If anything with ‘YA’ in front of it makes you sigh with the expectation of teen angst, Half a King may surprise you. Abercrombie maintains his hallmark dark, gritty style and there’s plenty of his familiar cynicism. Yarvi is a boy who should never have become king. With a deformed hand and a cowardly nature, he commands no respect from his people or even from his own mother. Yet when both his father and brother die he’s thrust unwillingly to the throne.

It isn’t until he’s betrayed and left for dead himself that Yarvi musters the courage and the will to take back what’s his. Just to survive he must put away scruples and niceties.
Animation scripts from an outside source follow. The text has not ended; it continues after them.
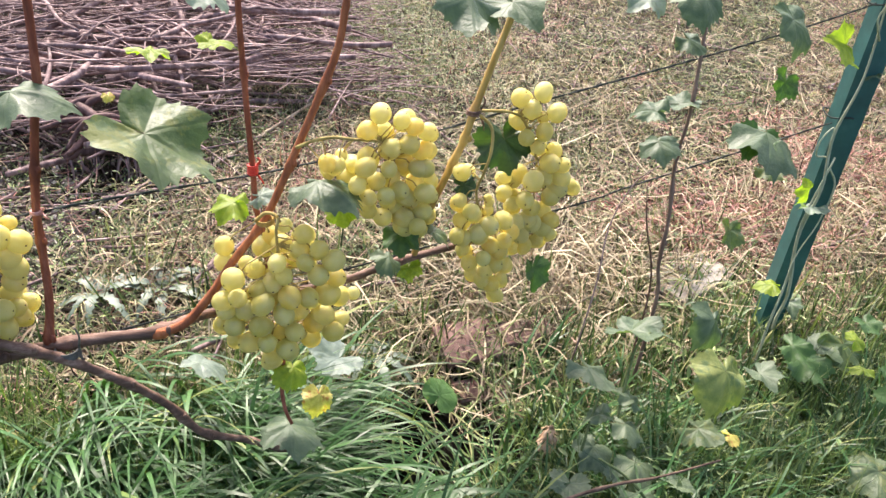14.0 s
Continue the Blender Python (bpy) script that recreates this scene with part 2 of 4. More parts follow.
# ---- builders ----
rng = np.random.default_rng(7)
NOMINAL = Vector((0.10, 0.05, 0.93))
AWAY = Vector((-0.254, 0.967, 0.0))


def rise(x, y):
    """Height of the ground: level by the row, a low bank behind it."""
    s = np.clip((np.asarray(y) - 0.85) / 0.55, 0, 1)
    return 0.075 * s * s * (3 - 2 * s) + 0.03 * np.maximum(0, np.asarray(y) - 1.4) * (np.asarray(y) < 9) + 0.23 * (np.asarray(y) >= 9)


def link(name, me, material, parent=None, label=""):
    ob = new(name, me)
    if material and not me.materials:
        me.materials.append(material)
    ob.parent = parent
    if label:
        ob["label"] = label
    return ob


def part(name, bm, material, parent, label="", smooth=True):
    me = bpy.data.meshes.new(name)
    bm.to_mesh(me)
    bm.free()
    if smooth:
        me.polygons.foreach_set("use_smooth", [True] * len(me.polygons))
    return link(name, me, material, parent, label)


def empty(name, place, label, category, group=""):
    ob = new(name)
    ob.empty_display_size = 0.02
    ob.location = place
    return tagged(ob, label, category, group)


def glide(points, steps=6):
    """A smooth line through the points."""
    p = [Vector(q) for q in points]
    p = [p[0] * 2 - p[1], *p, p[-1] * 2 - p[-2]]
    out = []
    for a, b, c, d in zip(p, p[1:], p[2:], p[3:]):
        for k in range(steps):
            t = k / steps
            out.append(0.5 * (2 * b + (c - a) * t + (2 * a - 5 * b + 4 * c - d) * t * t + (3 * b - a - 3 * c + d) * t ** 3))
    out.append(p[-2])
    return out


def tube(bm, points, radii, sides=8, lumps=0.0, seed=0, origin=None):
    """A tapered round stem along the points, closed at both ends."""
    pts = [Vector(q) - (origin or Vector()) for q in points]
    n = len(pts)
    rad = [radii] * n if isinstance(radii, (int, float)) else [np.interp(i / (n - 1), np.linspace(0, 1, len(radii)), radii) for i in range(n)]
    up, rings = Vector((0.31, 0.52, 0.79)), []
    for i, p in enumerate(pts):
        ahead = (pts[min(i + 1, n - 1)] - pts[max(i - 1, 0)]).normalized()
        side = ahead.cross(up)
        if side.length < 0.05:
            side = ahead.cross(Vector((1, 0, 0)))
        side.normalize()
        up = side.cross(ahead).normalized()
        ring = []
        for k in range(sides):
            a = 2 * math.pi * k / sides
            r = rad[i] * (1 + lumps * noise.noise(p * 70 + Vector((math.cos(a), math.sin(a), seed))))
            ring.append(bm.verts.new(p + side * (r * math.cos(a)) + up * (r * math.sin(a))))
        rings.append(ring)
    for a, b in zip(rings, rings[1:]):
        for k in range(sides):
            bm.faces.new((a[k], a[(k + 1) % sides], b[(k + 1) % sides], b[k]))
    bm.faces.new(rings[0][::-1])
    bm.faces.new(rings[-1])
    return bm


def lump(bm, centre, radii, turn=None, seg=10, rough=0.0):
    m = Matrix.Translation(centre) @ (turn or Matrix()) @ Matrix.Diagonal((*radii, 1))
    made = bmesh.ops.create_uvsphere(bm, u_segments=seg, v_segments=max(5, seg * 2 // 3), radius=1, matrix=m)["verts"]
    for v in made:
        v.co += (v.co - Vector(centre)) * rough * noise.noise(v.co * 90)


def box(bm, size, place=(0, 0, 0), turn=None, bevel=0.0, uneven=0.0):
    m = Matrix.Translation(place) @ (turn or Matrix()) @ Matrix.Diagonal((*size, 1))
    made = bmesh.ops.create_cube(bm, size=1, matrix=m)["verts"]
    if bevel:
        edges = list({e for v in made for e in v.link_edges})
        bmesh.ops.bevel(bm, geom=edges, offset=bevel, segments=2, profile=0.5, affect="EDGES")
    for v in bm.verts:
        v.co += Vector((noise.noise(v.co * 30), noise.noise(v.co * 30 + Vector((5, 0, 0))), noise.noise(v.co * 30 + Vector((0, 9, 0))))) * uneven


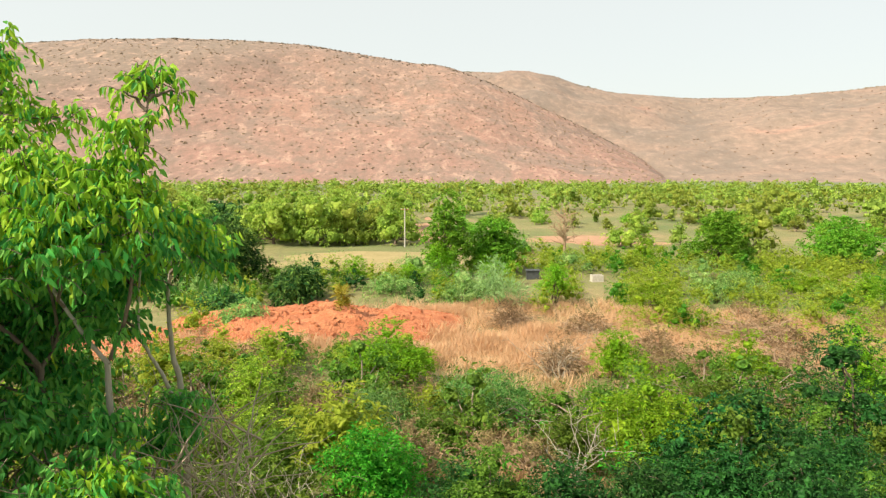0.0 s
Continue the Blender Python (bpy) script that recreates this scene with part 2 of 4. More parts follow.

Yarvi is hardly a role model, yet it’s the moral ambiguity that makes him such an interesting character to read.

One issue with the book is that it labours too hard in the first parts to establish Yarvi as cowardly and weak. The whole ‘show don’t tell’ mantra might have been a little better applied. But, given the quick pace of the book’s first few chapters, it’s forgivable that Abercrombie worked a little too hard to establish his character, in case it might be missed.

Abercrombie continues the series with Half the World, with the third in the series, Half a War, due out mid-year.

Whether it’s called YA or not, Half a King is worth a read if you like fantasy fiction that rejects the tired good vs. evil trope. This book is about that space halfway between the two.